Strangely, if I pass the environment with stacked observations (using the FrameStack wrapper) to an agent with LSTM or attention enabled leads to much worse results than with LSTM and attention disabled.
I only set "lstm": True or "attention": True and otherwise kept the model defaults; is there something else I must configure for LSTMs or attention to work?

Also, frame stacking in the environment (with the FrameStack wrapper) works really well and much better (roughly 2x higher reward!) than taking the stacked observations inside the model using the trajectory API.
I expected both to roughly lead to the same results. Am I missing something? Even though, I’m just running a single experiment here, it does seem like this behavior is reproducible.

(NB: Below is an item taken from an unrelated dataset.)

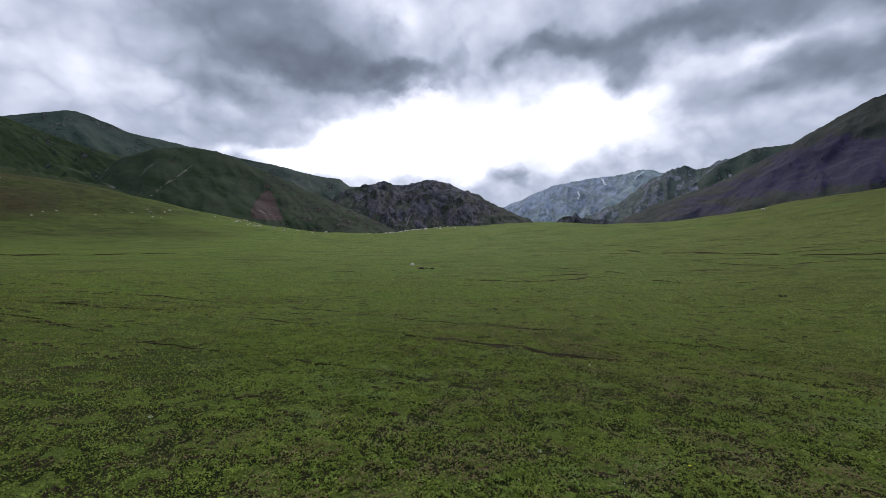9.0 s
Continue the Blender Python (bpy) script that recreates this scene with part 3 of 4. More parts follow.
mountain("mountain_left", "dark rocky mountain with green slopes and thin snow streaks",
         [(-70, 12.5, 1500), (-52, 13.2, 1500), (-45.5, 13.85, 1500), (-44.1, 14.7, 1500), (-42.6, 14.45, 1500), (-41.7, 15.2, 1500), (-39.8, 15.75, 1500), (-37.7, 16.1, 1500), (-35.3, 15.85, 1500),
          (-32.2, 15.6, 1480), (-30.6, 16.25, 1450), (-28.9, 15.6, 1420), (-25.9, 14.55, 1350), (-22.2, 14.05, 1280), (-19, 13.8, 1220), (-14.9, 13.65, 1150), (-12.1, 13.0, 1100),
          (-9.3, 12.4, 1050), (-5.8, 11.5, 1010), (-3.2, 10.85, 990), (-0.6, 10.4, 970), (1.2, 9.7, 950), (4, 7.0, 920)], (700, 0), M_LEFT, paint_left, 0.10, 0.07, 11.0, 130, 1.12, 3, 0.10, 0.004, -0.9, 0.05, None, (-29, -22))
mountain("mountain_spur", "nearer spur of brown crags above green slopes",
         [(-70, 14.5, 650), (-52, 13.9, 650), (-45.5, 13.2, 640), (-43.9, 12.8, 640), (-43.1, 12.3, 640), (-39.3, 11.5, 620), (-36, 10.6, 600), (-31.9, 9.9, 570), (-28, 9.0, 540), (-25, 9.15, 520), (-23.3, 9.3, 510), (-19.8, 9.05, 500), (-16.4, 8.5, 490), (-12.2, 8.0, 480), (-8.3, 7.9, 480), (-3.4, 7.5, 480), (-0.9, 7.1, 480), (3, 5.6, 470)],
         (350, 4), M_SPUR, paint_spur, 0.16, 0.035, 8.0, 80, 1.0, 11, 0.0, 0.0, -1.2)
mountain("mountain_green_peak", "distant green peak with a grassy ridge",
         [(-16, 9.5, 3000), (-12, 11.3, 3000), (-8.7, 12.7, 3000), (-6.4, 13.5, 3000), (-4.4, 14.1, 3000), (-2.1, 13.65, 3000), (0.1, 13.0, 3000), (3.1, 12.7, 3000), (6, 12.4, 3000), (9, 12.05, 3000), (12, 11, 3000)],
         (1500, 0), M_GREEN, paint_green, 0.05, 0.08, 6.0, 60, 1.0, 17)
mountain("mountain_green_ridge", "long green ridge descending towards the valley",
         [(2, 11.4, 2000), (8.1, 12.15, 2000), (11, 11.8, 2000), (15, 11.4, 2000), (18.2, 10.85, 2000), (20.5, 10.55, 2000), (22.2, 10.45, 2000), (23.7, 9.65, 2000), (26, 9.55, 2000), (31, 8.6, 2000)],
         (1100, 0), M_GREEN, paint_green, 0.05, 0.07, 6.0, 60, 1.0, 23)
mountain("mountain_hill", "dark green hill with a reddish rock scar and eroded paths",
         [(-4, 5.0, 800), (-1.7, 8.2, 800), (0.2, 10.3, 800), (1.6, 10.95, 800), (3.1, 11.75, 800), (4.5, 11.95, 800), (6.9, 12.22, 800), (8.5, 12.15, 800), (10.2, 11.75, 800), (13.1, 10.75, 790), (15.1, 10.15, 780),
          (18.1, 8.9, 760), (21.7, 7.6, 740), (23.4, 6.9, 720), (26.5, 5.7, 700), (29, 4.6, 680), (33, 3.0, 660)], (460, 0), M_HILL, paint_hill, 0.04, 0.06, 9.0, 100, 1.05, 29)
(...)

All my attempts are shown here (it’s just a Jupyter notebook, so should be reproducible): Dealing with Partial Observability In Reinforcement Learning | Stefan’s Blog

Hi @stefanbschneider,

What version of ray are you using?

My guess is that you are seeing the effects of these bugs causing training issues:

There might be others we have not found yet. =*(

1 Like

@mannyv Thanks, I’ll keep following these issues and look for other related bugs. I’m using ray 1.8.0

Since both issues are closed and fixed now, I tested again and looked into this further.
Unfortunately, attention still does not seem to work well for me; same for frame stacking inside the model.

I opened an issue with reproduction script here: [Bug] [rllib] Attention and FrameStackingModel work poorly · Issue #20827 · ray-project/ray · GitHub

It’s also very much possible that I’m overlooking something.

@stefanbschneider
Hi, I am reproduce the program on Partial Observability in your blog, I hope to change the discrete action in the trajectory_view into continuous action, after modifying the model, but there is an error. I have provided a code that can be reproduced. If you have time, please help me to check where I made mistakes, thank you.
trajectory_view with continuous action

@robot-xyh Unfortunately, I haven’t had time to look into this again and, just looking at your code/comments, I also don’t know what causes your error.

Just so you know, Sven commented on and resolved my issues described here: [Bug] [rllib] Attention and FrameStackingModel work poorly · Issue #20827 · ray-project/ray · GitHub
Maybe that’s useful for you too.